In the play, Unterweger starts as being funny, charming and intelligent. And as we watch, we don’t like him, but we’re attracted to his personality and his presence. And then, as the play goes on, we see the harsh side of his personality and how dangerous he can be.

We don’t want the audience to have too pleasant of an experience. We want them to say, “Can I laugh at this? Is this terrible? Why am I entertained?” And the breaks with the music are a way of giving the audience more time to think, to digest their reactions to Unterweger’s words.

Unterweger hanged himself using the same knot he used to strangle many of his victims. What do you make of the way he died?

Was his death a strange kind of giving in? Was it a confession? Was it his way of saying, “You got me?” We can guess, but we can never really know. We can never really say one way or the other. We don’t have that right.

Tell us about John Malkovich’s performance.

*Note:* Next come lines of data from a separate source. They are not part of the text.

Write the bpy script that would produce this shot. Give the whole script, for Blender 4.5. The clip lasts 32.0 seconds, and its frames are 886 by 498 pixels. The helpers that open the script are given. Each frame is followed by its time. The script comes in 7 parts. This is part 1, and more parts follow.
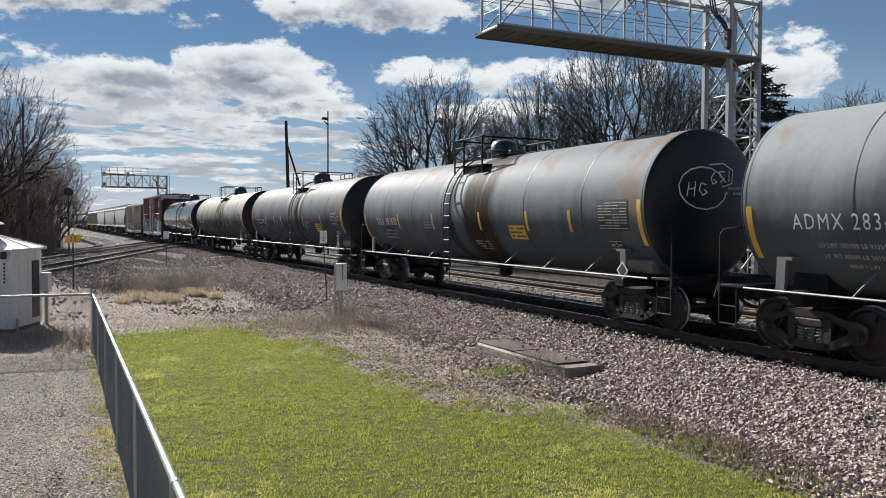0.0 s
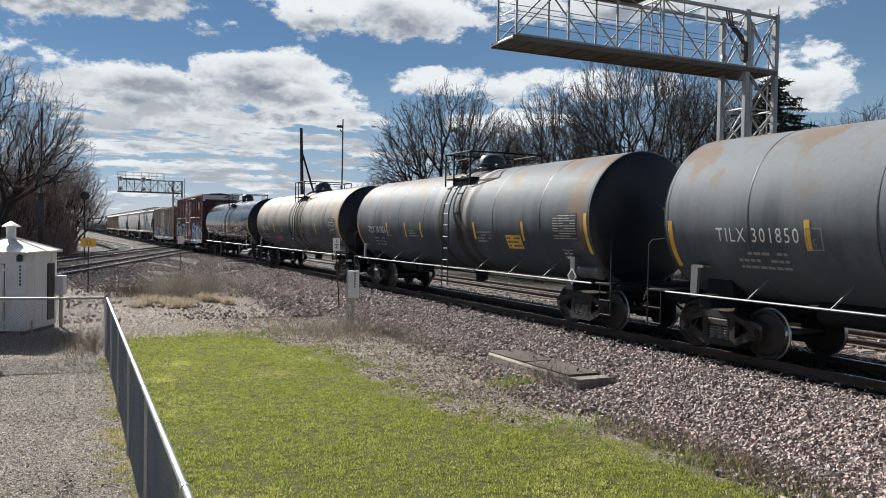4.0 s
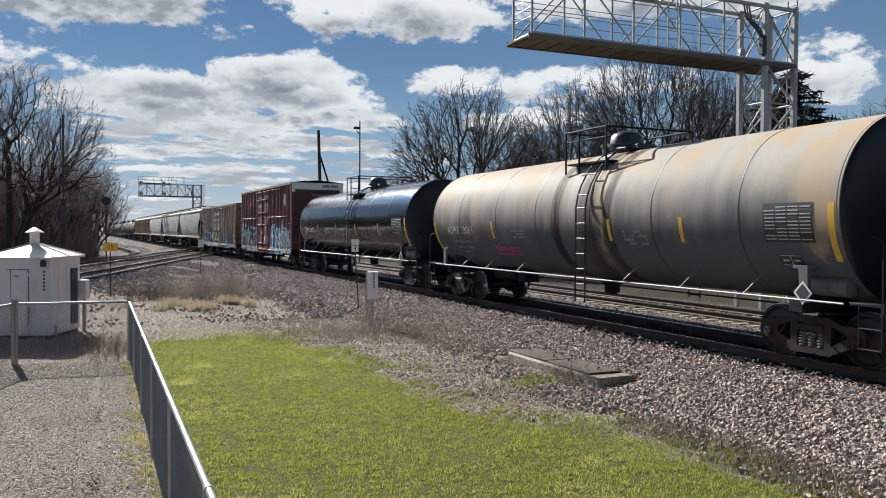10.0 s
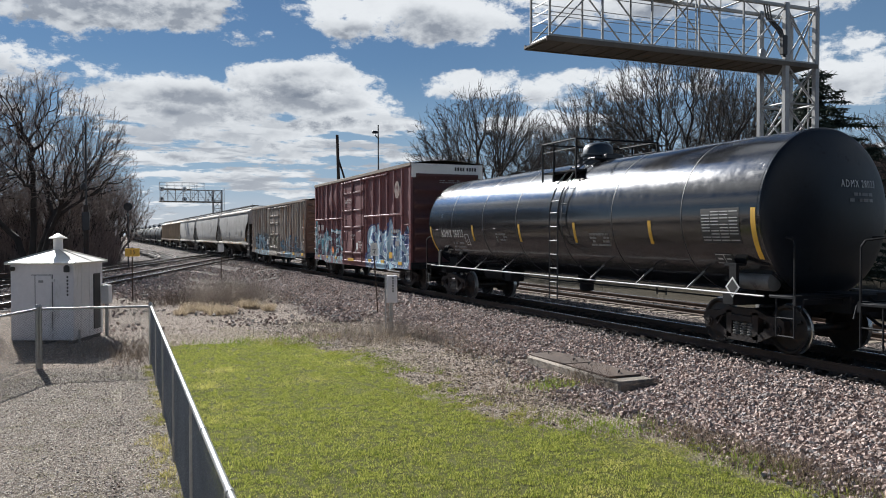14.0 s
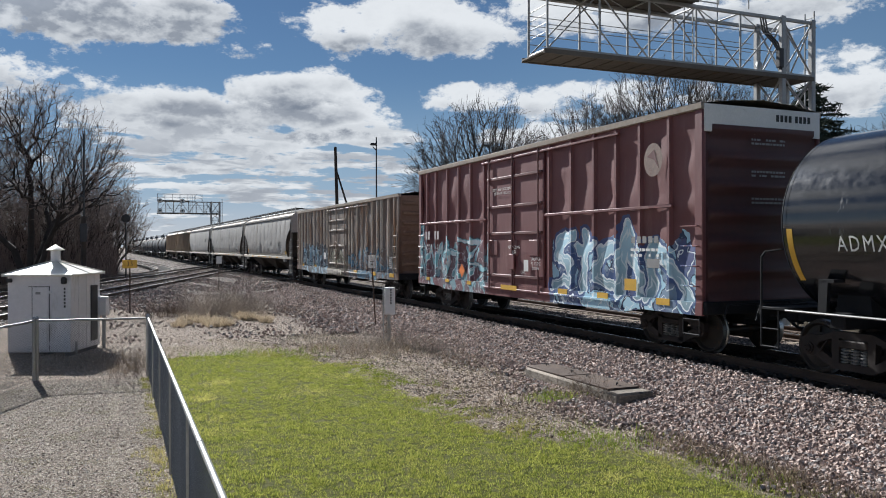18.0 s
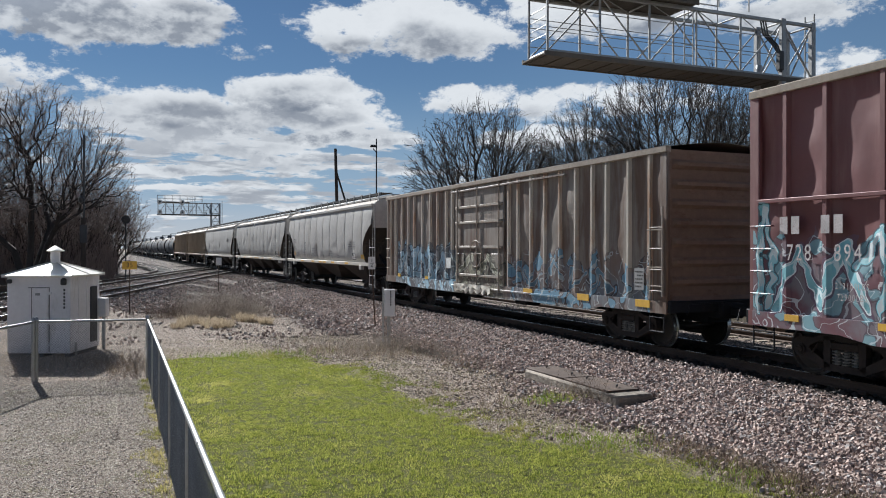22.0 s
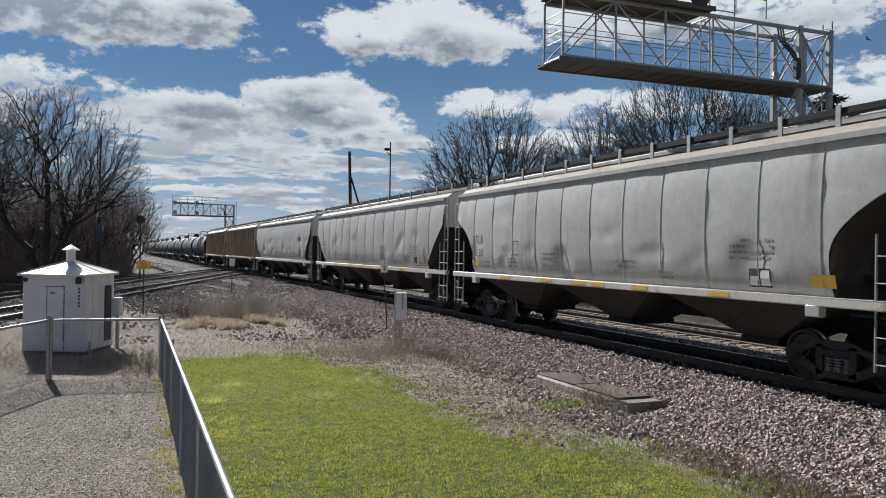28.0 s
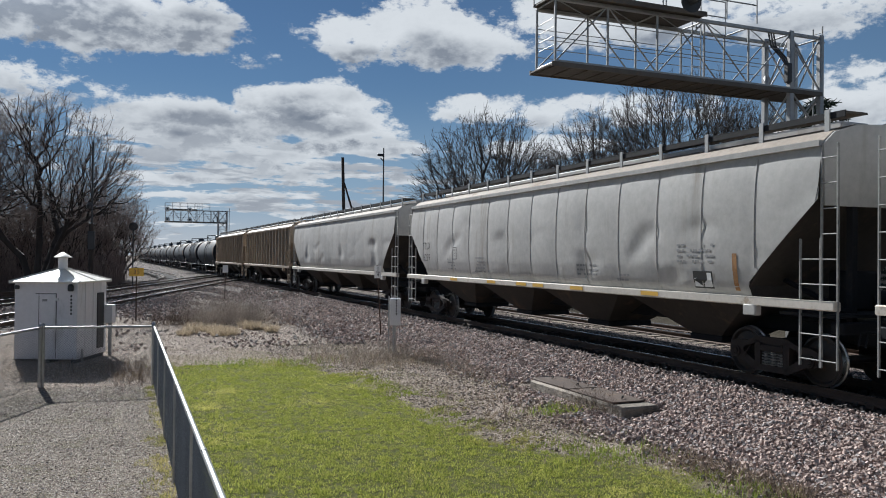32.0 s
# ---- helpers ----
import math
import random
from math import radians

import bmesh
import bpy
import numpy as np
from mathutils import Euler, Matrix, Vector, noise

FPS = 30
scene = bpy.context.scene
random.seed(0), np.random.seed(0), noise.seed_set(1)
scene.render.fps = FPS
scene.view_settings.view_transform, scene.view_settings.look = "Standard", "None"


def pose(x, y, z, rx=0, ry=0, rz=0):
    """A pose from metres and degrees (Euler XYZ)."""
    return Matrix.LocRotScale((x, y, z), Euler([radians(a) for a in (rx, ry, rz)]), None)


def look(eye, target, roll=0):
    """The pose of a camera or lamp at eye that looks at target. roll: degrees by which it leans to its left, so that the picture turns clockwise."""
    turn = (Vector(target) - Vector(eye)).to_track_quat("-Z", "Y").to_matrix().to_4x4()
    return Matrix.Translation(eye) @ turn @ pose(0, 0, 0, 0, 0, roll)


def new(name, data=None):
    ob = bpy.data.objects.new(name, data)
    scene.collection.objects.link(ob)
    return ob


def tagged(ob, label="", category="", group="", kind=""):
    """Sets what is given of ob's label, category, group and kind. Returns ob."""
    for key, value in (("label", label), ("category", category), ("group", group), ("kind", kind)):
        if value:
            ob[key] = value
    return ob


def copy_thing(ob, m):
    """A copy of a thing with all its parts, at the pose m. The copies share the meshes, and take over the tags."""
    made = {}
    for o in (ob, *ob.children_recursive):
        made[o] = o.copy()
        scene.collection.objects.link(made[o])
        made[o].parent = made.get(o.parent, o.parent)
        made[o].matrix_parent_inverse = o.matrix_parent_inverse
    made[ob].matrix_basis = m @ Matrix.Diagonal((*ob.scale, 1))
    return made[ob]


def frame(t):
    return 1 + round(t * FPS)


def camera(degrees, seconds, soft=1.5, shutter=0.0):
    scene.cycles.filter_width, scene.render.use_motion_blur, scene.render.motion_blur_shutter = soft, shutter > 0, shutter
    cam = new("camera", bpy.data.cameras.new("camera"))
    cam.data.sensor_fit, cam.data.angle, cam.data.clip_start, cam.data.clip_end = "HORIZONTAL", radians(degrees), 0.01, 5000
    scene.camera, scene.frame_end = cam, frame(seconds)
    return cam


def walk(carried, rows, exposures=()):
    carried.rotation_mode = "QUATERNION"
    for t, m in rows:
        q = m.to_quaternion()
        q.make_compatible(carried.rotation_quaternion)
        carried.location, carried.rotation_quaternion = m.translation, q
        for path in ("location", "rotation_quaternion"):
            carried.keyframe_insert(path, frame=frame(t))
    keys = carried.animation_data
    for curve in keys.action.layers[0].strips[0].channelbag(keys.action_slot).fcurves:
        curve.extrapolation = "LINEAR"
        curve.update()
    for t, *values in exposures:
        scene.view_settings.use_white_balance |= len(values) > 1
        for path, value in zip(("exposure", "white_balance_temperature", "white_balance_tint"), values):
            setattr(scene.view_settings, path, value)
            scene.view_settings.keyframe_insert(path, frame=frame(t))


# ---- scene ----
# Camera: stands still on a raised spot beside the line and only turns a little.
# World: x across the tracks, y along them away from the camera, z up from the rail top.
EYE = (0.0, 0.0, 2.213)
cam = camera(58.81, 32.0, soft=1.0, shutter=0.0)


def aim(heading, tilt, lean):
    h, p = radians(heading), radians(tilt)
    way = Vector((math.sin(h) * math.cos(p), math.cos(h) * math.cos(p), math.sin(p)))
    return look(EYE, Vector(EYE) + way * 10, lean)


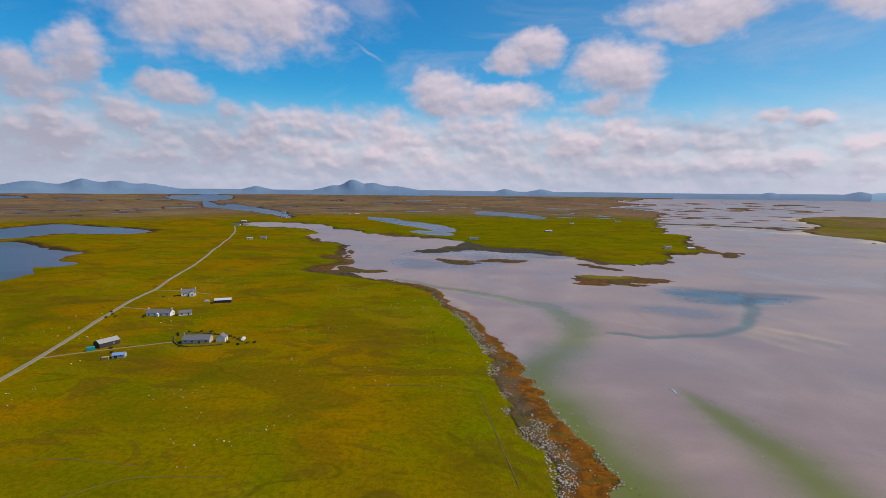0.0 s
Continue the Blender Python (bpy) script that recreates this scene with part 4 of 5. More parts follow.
def skerries(label, seed, count, az, dist, mat):
    """Low ragged mounds strewn over the far flats, as one mesh."""
    rng = np.random.RandomState(seed)
    verts, faces = [], []
    n = 22
    q = np.arange(n) * 2 * math.pi / n
    for k in range(count):
        a, d = radians(rng.uniform(*az)), rng.uniform(*dist)
        w, deep = d * rng.uniform(0.004, 0.022), rng.uniform(0.35, 1.1)
        cx, cy = CENTRE[0] + d * math.sin(a), CENTRE[1] + d * math.cos(a)
        if max(shape_field(np.array([cx]), np.array([cy]), o, 60)[0] for o in (MAIN, EAST)) > 0:
            continue
        ragged = 1 + 0.55 * fbm(3 * np.cos(q) + 9 * k, 3 * np.sin(q) + 5 * k, 3, seed)
        th = -a + rng.uniform(-0.2, 0.2)
        z = float(lift(np.array([d]))[0])
        first = len(verts)
        for scale, up in ((1.0, -0.5), (0.8, 0.35)):
            u, v = w * scale * ragged * np.cos(q), w * deep * scale * ragged * np.sin(q)
            px, py = cx + u * math.cos(th) - v * math.sin(th), cy + u * math.sin(th) + v * math.cos(th)
            pz = lift(np.hypot(px - CENTRE[0], py - CENTRE[1])) + up
            verts += [(UNIT * i, UNIT * j, UNIT * h) for i, j, h in zip(px, py, pz)]
        faces += [(first + i, first + (i + 1) % n, first + n + (i + 1) % n, first + n + i) for i in range(n)]
        faces.append(tuple(first + n + i for i in range(n)))
    me = bpy.data.meshes.new("weed_bank")
    me.from_pydata(verts, [], faces)
    me.materials.append(mat)
    tagged(new("weed_bank", me), label, "seaweed", kind="stuff")


def hill(label, az0, az1, peaks, base_el, mat, seed):
    """A far ridge: bumps in height along a stretch of the horizon."""
    na, nd = 220, 14
    az = np.linspace(az0, az1, na)
    el = np.full(na, 1.0)
    for a, e, w in peaks:
        el = el + np.exp(5.0 * (e - base_el) * np.exp(-np.abs((az - a) / w) ** 1.6)) - 1.0
    el = base_el + np.log(el) / 5.0
    el = el + 0.07 * (el - base_el) * fbm(az / 0.8, az * 0, 4, seed + 3)
    fade = ease(az, az0, az0 + 0.12 * (az1 - az0)) * ease(-az, -az1, -az1 + 0.12 * (az1 - az0))
    top = 74 + 4700 / UNIT * np.tan(np.radians(base_el - 0.5 * (1 - fade) + (el - base_el) * fade))
    r = np.linspace(4350, 4880, nd) / UNIT
    prof = np.sin(np.linspace(0.02, math.pi - 0.5, nd)) ** 0.9
    a = np.radians(az)[None, :]
    x, y = r[:, None] * np.sin(a), r[:, None] * np.cos(a)
    foot = lift(r)[:, None] - 3
    z = foot + (top[None, :] - foot) * prof[:, None] * (1 + 0.16 * fbm(x / 90, y / 90, 4, seed) * (1 - prof[:, None] ** 4))
    me_ob = sheet("hill", x, y, z, np.ones(x.shape, bool), mat)
    tagged(me_ob, label, "hill", kind="structure")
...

In every line, John is trying to be him. Always to be him. He isn’t even thinking about it, he is only following the material. We weren’t interested in mimicking Unterweger’s looks in the play. We don’t care. There is no mimicry here. Every time we do this play, we try to do it as a new production. So, because we haven’t done this play since the summer, I am looking forward to what the play will look like.

Anything can happen. That’s the great art of Malkovich. He can be anything at any moment.

What should the audience know about this play?

We should not miss that this piece is a musical piece, it is opera. What hit John was the power of music in this piece. This project is very special for us. We need people who not only want to come and see John’s performance, but also to come and hear the music. We have had people telling us that they started to like classical music after seeing the piece. I hope that every aspect of the play is enjoyed and contemplated by the audience.

This interview has been condensed and edited.